Client Configuration§

This part is trivial because we don't want to break pacman when we are not in the same LAN as the server (ex. laptop when outside home, etc...), so the only change we should do is including the new mirror on top of /etc/pacman.d/mirrorlist, that way we will be able to take advantage of the package cache from our server.

If we need to be connected to another network in which our server is not accessible, when we want to update, each package will trigger a query to our server that will (obviously) fail. This will spam with errors the log and could be rather annoying.

An easy solution to this problem is to use a script hooked to a network event such as interface up or interface down. Network Manager calls it a dispatcher script, but that is a topic of another post.

Clearing old packages§

Each new request will increase the size of the cache. If we don't remove the old packages, the cache will run out of disk space progressively.
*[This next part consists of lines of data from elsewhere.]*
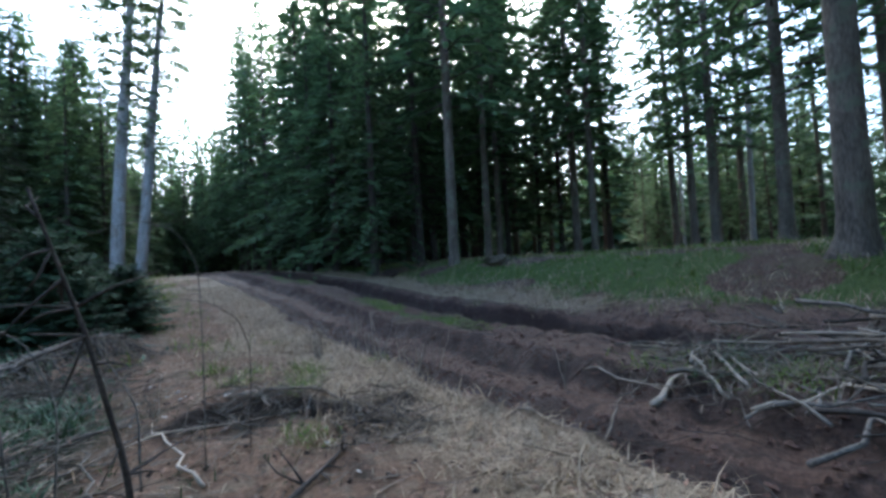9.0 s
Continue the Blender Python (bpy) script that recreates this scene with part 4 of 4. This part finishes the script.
# ---- heap of dead fir branches on the verge ----
def branch_heap():
    rnd = np.random.RandomState(55)
    o = lie(-2.2, 21.8)
    t = thing("dead_branch_heap", "arched dead fir branch with dense hanging grey twigs", "branch pile", Matrix.Translation(o))
    way = np.array([gp(-2.75, 20.3, 0.05), gp(-2.5, 20.9, 0.3), gp(-2.3, 21.5, 0.44), gp(-2.15, 22.1, 0.48), gp(-2.05, 22.6, 0.38), gp(-2.0, 23.1, 0.05)]) - o
    s = np.linspace(0, 5, 22)
    p = np.stack([np.interp(s, range(6), way[:, k]) for k in range(3)], 1)
    for off, r in (((0, 0, 0), 0.035), ((0.05, -0.06, -0.07), 0.022), ((-0.12, 0.05, -0.02), 0.022)):
        g = Geo()
        tube(g, p + off + rnd.normal(0, 0.012, p.shape), np.linspace(r, r * 0.4, 22), 7, 0, 0.1, rnd)
        part("branch", g, DEAD, t)
    for i in range(300):
        k = rnd.randint(1, 21)
        q = p[k] + rnd.normal(0, 0.03, 3)
        e = q + np.array([rnd.normal(0.12, 0.2), rnd.normal(-0.05, 0.2), -rnd.uniform(0.08, 0.46)])
        e[2] = max(e[2], gz(e[0] + o[0], e[1] + o[1]) - o[2] + 0.01)
        g = Geo()
        m = (q + e) / 2 + rnd.normal(0, 0.05, 3)
        tube(g, [q, m, e], [0.009, 0.006, 0.002], 4, caps=False)
        tube(g, [m, m + rnd.normal(0, 0.09, 3)], [0.004, 0.001], 3, caps=False)
        part("twig", g, (DEAD, DARK_TWIG, STICK)[i % 3], t)


branch_heap()
for i in range(16):
    x, y = -1.9 + rr.gauss(0, 0.6), 20.9 + rr.gauss(0, 0.6)
    a = rr.uniform(0, 6.28)
    l = rr.uniform(0.3, 0.8)
    stick((x, y), (x + l * math.cos(a), y + l * math.sin(a)), 0.01, 0.005, DEAD if i % 2 else STICK, "thin grey stick beside the branch heap", 400 + i, twigs=3, lift=0.08)

brash_pile(3.9, 6.6, 16.0, 18.6, 280, "tangle of thin dead branches on rusty needles", 304, (DEAD, STICK, DARK_TWIG, STICK), 0.38, 1.0, 60, 0.65)
brash_pile(4.4, 6.6, 18.8, 20.8, 120, "tangle of grey twigs beside the branch heap", 305, (DEAD, STICK, DARK_TWIG), 0.22, 0.8, 20, 0.4)
bent_branch([gp(0.2, 19.75, 0.0), gp(0.55, 19.7, 0.05), gp(0.95, 19.6, 0.06), gp(1.3, 19.3, 0.04), gp(1.5, 19.05, 0.0)], 0.02, STICK, "dark crooked root lying in the straw", 10, 61, "root")
bent_branch([gp(-0.3, 19.35, 0.0), gp(0.1, 19.3, 0.05), gp(0.5, 19.35, 0.05), gp(0.8, 19.5, 0.0)], 0.018, STICK, "brown crooked root lying on needles", 8, 62, "root")
bent_branch([gp(0.9, 17.9, 0.0), gp(1.1, 18.2, 0.04), gp(1.25, 18.6, 0.03)], 0.02, DARK_TWIG, "short dark root in the straw", 6, 63, "root")
# young spruces beside the path
plant("bush", -4.15, 24.5, 0, 0.86, (0, 0))
plant("bush", -5.45, 24.4, 80, 0.7, (0, 0))
plant("bush", -3.2, 25.2, 200, 0.66, (0, 0))
plant("bush", -4.9, 23.7, 140, 0.62, (0, 0))
plant("bush", -3.4, 24.0, 300, 0.6, (0, 0))
plant("bush", -6.5, 24.9, 20, 0.5, (0, 0))
plant("bush", -1.75, 19.6, 110, 0.28, (0, 0), "low green spruce sprig beside the mound")
plant("bush", -2.7, 18.6, 90, 0.26, (0, 0), "low spreading young spruce behind the mound")
plant("bush", -8.9, 25.5, 130, 0.8, (0, 0))
plant("bush", -4.6, 26.4, 240, 0.75, (0, 0))
plant("bush", 1.75, 13.35, 30, 0.1, (0, 0), "low spruce sprig in front of the rotten trunk")
plant("bush", -0.29, 5.56, 100, 0.085, (0, 0), "low green spruce sprig on the needles")
plant("bush", 0.3, 5.27, 10, 0.06, (0, 0), "low green spruce sprig on the needles")


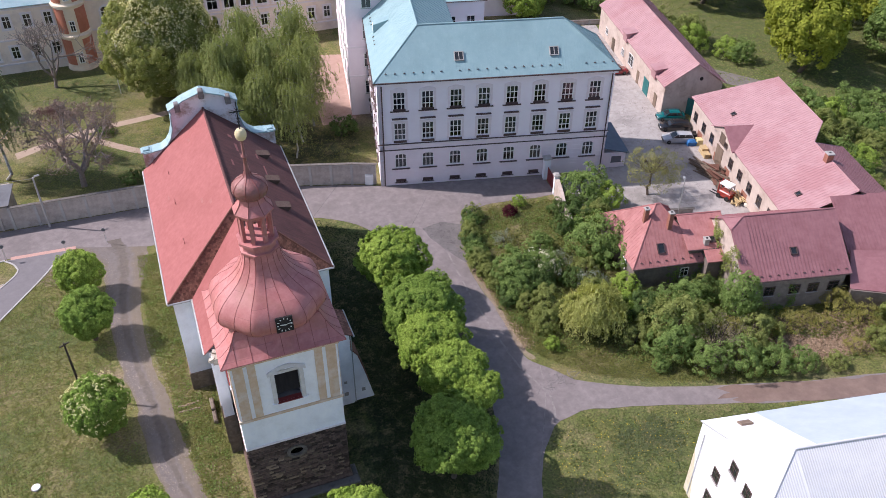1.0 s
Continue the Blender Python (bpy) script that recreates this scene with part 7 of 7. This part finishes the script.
# ---- castle garden ----
def bare_tree(seed, h, spread, bark, leaf=None, leaves=0, size=0.12, trunk_r=0.2, stem=0.28, depth=4):
    """A branching tree with few or no leaves: branch and leaf meshes."""
    rng = np.random.default_rng(seed)
    g = Geo()
    tips = []

    def grow(p, d, ln, r, depth):
        q = limb(g, p, p + d * ln, r, r * 0.62, rng, 2)
        if depth == 0:
            tips.append(q)
            return
        for i in range(3 if depth > 1 else 4):
            nd = (d + Vector(rng.normal(0, spread, 3)) + Vector((0, 0, 0.12))).normalized()
            grow(q, nd, ln * rng.uniform(0.6, 0.82), r * 0.6, depth - 1)

    q = limb(g, (0, 0, -0.1), (0.1, 0, h * stem), trunk_r, trunk_r * 0.8, rng, 3)
    for i in range(4 if stem < 0.2 else 1):
        a = i * math.pi / 2 + 0.4
        grow(q, Vector((spread * 0.9 * math.cos(a), spread * 0.9 * math.sin(a), 0.8)).normalized() if stem < 0.2 else Vector((0.05, 0, 1)), h * 0.26, trunk_r * 0.7, depth)
    out = [mesh_of(g, bark, False, "trunk")]
    if leaf:
        pts = np.array([tuple(t) for t in tips])
        pick = pts[rng.integers(0, len(pts), leaves)]
        d = rng.normal(0, 1, (leaves, 3))
        cl = np.concatenate([pick + d * 0.15, d / np.linalg.norm(d, axis=1)[:, None], np.ones((leaves, 1))], 1)
        out.append(foliage_mesh("crown", leaf, cl, 6, 0.35, size, rng))
    return out


M_greybark = mat("grey_bark", (0.20, 0.16, 0.145), (0.30, 0.25, 0.23), 4, 0.92, 0, 0.4)
plant("plum_tree", bare_tree(71, 10.5, 0.62, M_greybark, L_plum, 1500, 0.1, 0.34, 0.16), -16.0, 58.4, "old plum tree with dull reddish young leaves", "tree", 1.28, 30)
plant("plum_tree", bare_tree(72, 8.0, 0.6, M_greybark, leaf_mat("purple_plum_leaves", (0.13, 0.07, 0.085), (0.22, 0.13, 0.14), 0.2), 700, 0.11, 0.22), -18.6, 66.4, "plum tree with dull reddish young leaves", "tree", 1.0, 140)
plant("bare_tree", bare_tree(73, 13, 0.45, M_greybark, None, 0, 0, 0.3, 0.14), -19.0, 90.2, "tall bare tree before the castle", "tree", 1.0, 0)
K_gbush = bush_kind(401, 1.7, 1.3, L_dark, 80, 34, 0.36, 0.15)
for x, y, s in ((-12.4, 72.0, 0.6), (-9.6, 57.0, 0.7), (20.8, 60, 1.0)):
    plant("bush", K_gbush, x, y, "dark green bush in the castle garden", "bush", s, x * 40 % 360, "bushes in the castle garden", ("stem", "foliage"))
basin = thing("pool", pose(-47.4, 91.0, 0), "round white garden pool with a stone rim", "pool")
part("basin", Geo().lathe([(3.1, 0.0), (3.1, 0.2), (2.9, 0.22), (2.85, 0.08), (0.2, 0.07)], 32), mat("pale_pool_lining", (0.50, 0.48, 0.53), (0.58, 0.56, 0.60), 1, 0.5), basin)
rng = np.random.default_rng(8)
for i in range(30):
    a = 2 * math.pi * i / 30
    part("rim_stone", Geo().bevel_box(-rng.uniform(0.2, 0.38), -0.25, 0, rng.uniform(0.2, 0.38), 0.25, rng.uniform(0.06, 0.16), 0.05), M_tanstone, basin, m=pose(rng.uniform(3.2, 3.6) * math.cos(a), rng.uniform(3.2, 3.6) * math.sin(a), 0, 0, 0, math.degrees(a) + 90 + rng.uniform(-10, 10)))
fence = thing("fence", pose(0, 0, 0), "wire fence on dark posts with a rubble foot", "fence", "", "structure")
fp = [(-57.4, 76), (-56.3, 82.6), (-55.4, 92), (-54.6, 100.6)]
for (x0, y0), (x1, y1) in zip(fp, fp[1:]):
    k = 4
    for i in range(k):
        x, y = x0 + (x1 - x0) * i / k, y0 + (y1 - y0) * i / k
        part("post", Geo().tube((x, y, 0), (x, y, 2.3), 0.06, 0.05, 6), M_black, fence)
        part("foot", Geo().bevel_box(-0.2, 0, 0, 0.2, math.hypot(x1 - x0, y1 - y0) / k - 0.05, 0.35, 0.1), M_footstone, fence, m=pose(x, y, 0, 0, 0, math.degrees(math.atan2(y1 - y0, x1 - x0)) - 90))
    for z in (0.8, 1.5, 2.2):
        part("wire", Geo().tube((x0, y0, z), (x1, y1, z), 0.012, 0.012, 4), M_black, fence)
post = thing("white_post", pose(-9.4, 84.5, 0), "slim white post in the castle lawn", "post")
part("post", Geo().tube((0, 0, 0), (0, 0, 3.2), 0.07, 0.06, 8), M_frame, post)
# string courses and surrounds of the castle front
for z in (1.5, 5.6, 10.7):
    part("string_course", Geo().box(0, -0.15, z, 75, -0.002, z + 0.25), M_trim, castle)
sur = mesh_of(Geo().box(-0.22, -0.07, -0.1, 0, 0.02, 2.4).box(1.3, -0.07, -0.1, 1.52, 0.02, 2.4).box(-0.25, -0.09, 2.2, 1.55, 0.02, 2.5).box(-0.3, -0.12, -0.2, 1.6, 0.05, -0.05), M_trim, name="surround")
for u in castle_left + castle_right:
    for z in (2.4, 7.6) if u < 25 else (2.4,):
        part("surround", sur, None, castle, m=pose(u, 0, z))
for x, z in ((2.5, 3.2), (6.0, 3.2), (2.5, 0.9), (6.5, 1.0), (10.5, 3.4)):
    small_window(garage, pose(x, -0.03, z), 1.1, 1.7, "white-framed window")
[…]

Ideally, we want at most the last 2 versions of a package, in case the most recent one is broken and we have to do a rollback.

We can create a simple service and a trigger that execute the service once a week.

For creating the trigger: sudo vim /etc/systemd/system/mirror-cache-clean.timer

[Unit]
Description=Trigger each week the package cache cleaning service

[Timer]
OnCalendar=weekly
Persistent=true

[Install]
WantedBy=timers.target

For creating the service: sudo vim /etc/systemd/system/mirror-cache-clean.service

[Unit]
Description=Pacman Mirror Cache cleaning service

[Service]
Type=simple
ExecStart=/usr/bin/find /data/cache -type d -exec paccache -v -k 2 -c {} \;

Finally we can enable the trigger with: sudo systemctl enable mirror-cache-clean.timer and enjoy the speed that the cache server will bring to our LAN!